While the City and other partners have worked to address the issue of homelessness over the last several years, the complexity and magnitude of issues related to homelessness continue to grow. The City needs more flexibility to create additional solutions that can be implemented at a faster pace to save lives and address this public health and humanitarian crisis. Moreover, through a variety of inputs the community has been clear that addressing homelessness and related issues is one of their top priorities.

How does an emergency declaration address the issue?

An emergency declaration will enable the City Manager to issue emergency orders that will provide the agility needed address the evolving issue of homelessness. For example, the first emergency order gives the City Manager the authority to take actions related to budget authority, streamlining processes related to accepting donations, contracting, and procuring needed goods and services that accelerate the implementation of solutions to address the crisis.

What immediate actions will the City take after issuing the declaration?

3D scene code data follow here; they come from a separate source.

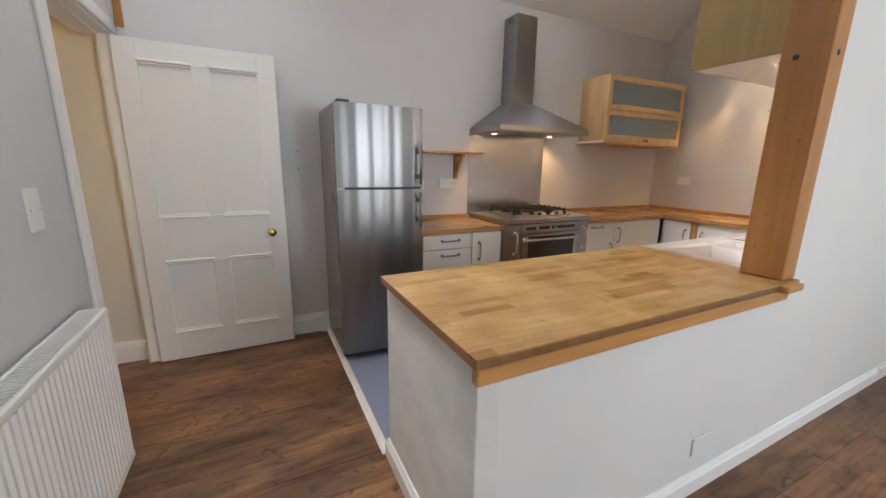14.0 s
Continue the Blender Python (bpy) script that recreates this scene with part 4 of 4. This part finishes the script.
part("bracket_brace", prism([(XL + 0.025, 1.29), (XL + 0.025, 1.325), (-0.03, 1.455), (0.0, 1.455)], "y", 4.0, 4.025), OAK, u)
u = thing("fire_extinguisher", (1.575, 6.70, 1.422), "small red fire extinguisher standing on the oak shelf", "fire extinguisher")
part("cylinder", lathe((1.575, 6.70, 1.422), [(0.038, 0), (0.042, 0.006), (0.042, 0.17), (0.036, 0.195), (0.018, 0.212), (0.014, 0.22)]), RED, u)
part("label_band", lathe((1.575, 6.70, 1.525), [(0.0425, 0), (0.0430, 0.001), (0.0430, 0.036), (0.0425, 0.037)]), LABELW, u, "pale printed label")
part("valve", lathe((1.575, 6.70, 1.64), [(0.013, 0), (0.015, 0.006), (0.015, 0.03), (0.010, 0.036)]), BLACK, u)
part("lever", T([(1.565, 6.70, 1.672), (1.585, 6.695, 1.69), (1.625, 6.68, 1.695), (1.655, 6.67, 1.672)], 0.006, 8), BLACK, u)
part("lever", T([(1.565, 6.70, 1.665), (1.54, 6.69, 1.668), (1.525, 6.68, 1.655)], 0.006, 8), BLACK, u)
u = thing("utensil_rail", (2.06, 5.6, 1.64), "steel hanging rail fixed along the sink wall", "rail")
part("rail", T([(2.045, 4.40, 1.635), (2.045, 6.78, 1.655)], 0.009, 10), CHROME, u)
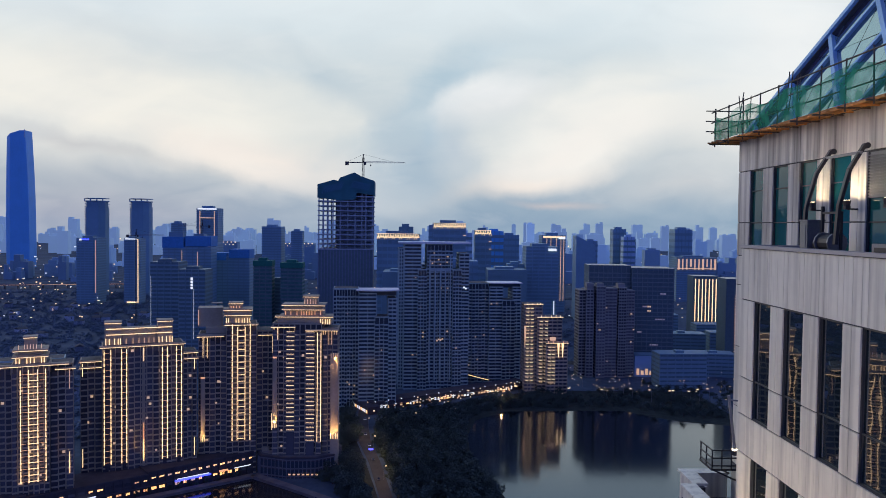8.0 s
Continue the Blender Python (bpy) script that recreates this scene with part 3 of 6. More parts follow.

Shortly after declaring the state of emergency, the City Manager signed initial two emergency orders. The first order provides increased financial agility – authorizing a streamlined process for accepting donations, accessing financial reserves for budgeting needs, and buying goods and services needed to address homelessness. The second order allows the City Manager to open or close specific parcels of public land up to 48 acres as needed to address this humanitarian crisis while ensuring public health and sanitation needs are being addressed. It also requires compliance with the City’s tent and vehicle camping expectations. Additional emergency orders are anticipated.

What areas are included in the emergency declaration?

While the issue is regional, the emergency declaration will only be effective within Vancouver’s city limits. The City will continue to work with its regional partners on solutions.

When will the emergency declaration be over?

The emergency will be over once the City Manager presents Council with a resolution voting to rescind the declaration.

Homelessness in Vancouver

What has the City done to address the issue?

Over the years, the City has made significant progress in addressing homelessness and related issues. This includes empaneling an Affordable Housing Task Force, proposing Propositions 1 and 3 to the voters of Vancouver (which established and expanded the Affordable Housing Fund), creating the Homeless Assistance Resource Team, modifying the City Code to protect environmentally sensitive areas and fire impact areas while developing two Safe Stay Communities with two more opening before the end of the year, a Safe Park, and funding other supportive housing programs.

How does the City know how many homeless individuals there are in Vancouver?

The State of Washington requires each county to conduct a census of individuals experiencing homelessness, this is called the Point in Time Count. The PIT is administered by the Council for the Homeless and provides a countywide count of individuals living unsheltered, those living in shelter, and transitional housing programs. The PIT Count is conducted one time a year.

How many people were counted in the last PIT count?

The last PIT count was conducted in January. At the time of the count, there were 1,300 homeless individuals in Clark County and 672 of them were unsheltered. The results of the PIT Count also showed a 54% increase in chronic homelessness and 78% increase in chronic unsheltered homelessness since 2022.

What is the difference between chronic and unsheltered homelessness?

The category of chronic homelessness includes those individuals who are in some form of shelter such as a Safe Stay Community or Safe Park. Unsheltered individuals are those who are not accessing shelter and who are sleeping in places not intended for habitation.

Why can’t you make camping within the City limits illegal?

Federal court decisions (Martin v. Boise and Johnson v. Grants Pass) prevent cities in the Ninth Judicial Circuit from penalizing camping or outdoor habitation in all places, at all times, unless an adequate supply of temporary housing is reasonably available to people who lack the financial means to pay for housing.

What is the City’s approach to clearing encampments?

Camp removal and displacement of people is assessed on a case-by-case basis depending on impacts to the environment, public safety and user conflicts. Considerations include public safety, including for the people who inhabit the camps, potential for significant environmental impacts, potential user conflicts, and available resources. Clean up notices are posted at least 24-hours in advance, and several entities are often involved, such as HART, community outreach teams, Public Works, Talkin’ Trash, and sometimes code enforcement, police, fire and crisis response, if needed. When the City removes an encampment on public property, a minimum 72-hour notice is provided. We look for the safest options for cleaning the camp, often hiring a contracted company that uses best practices, safe collection and trauma-informed care. Personal items, documents, money and jewelry are not thrown away but collected and inventoried. Service providers and other community resources are notified in advance to be on hand for support and outreach ahead of time.

Where can I report an issue related to homelessness?

Use the MyVancouver mobile app or City website to report issues to the HART team or ask questions related to homelessness in Vancouver, including non-emergency issues, such as behavioral health concerns, unwanted occupation of property, etc. Illegal camping or issues associated with active or abandoned camps. For urgent issues requiring a police officer, please call 9-1-1.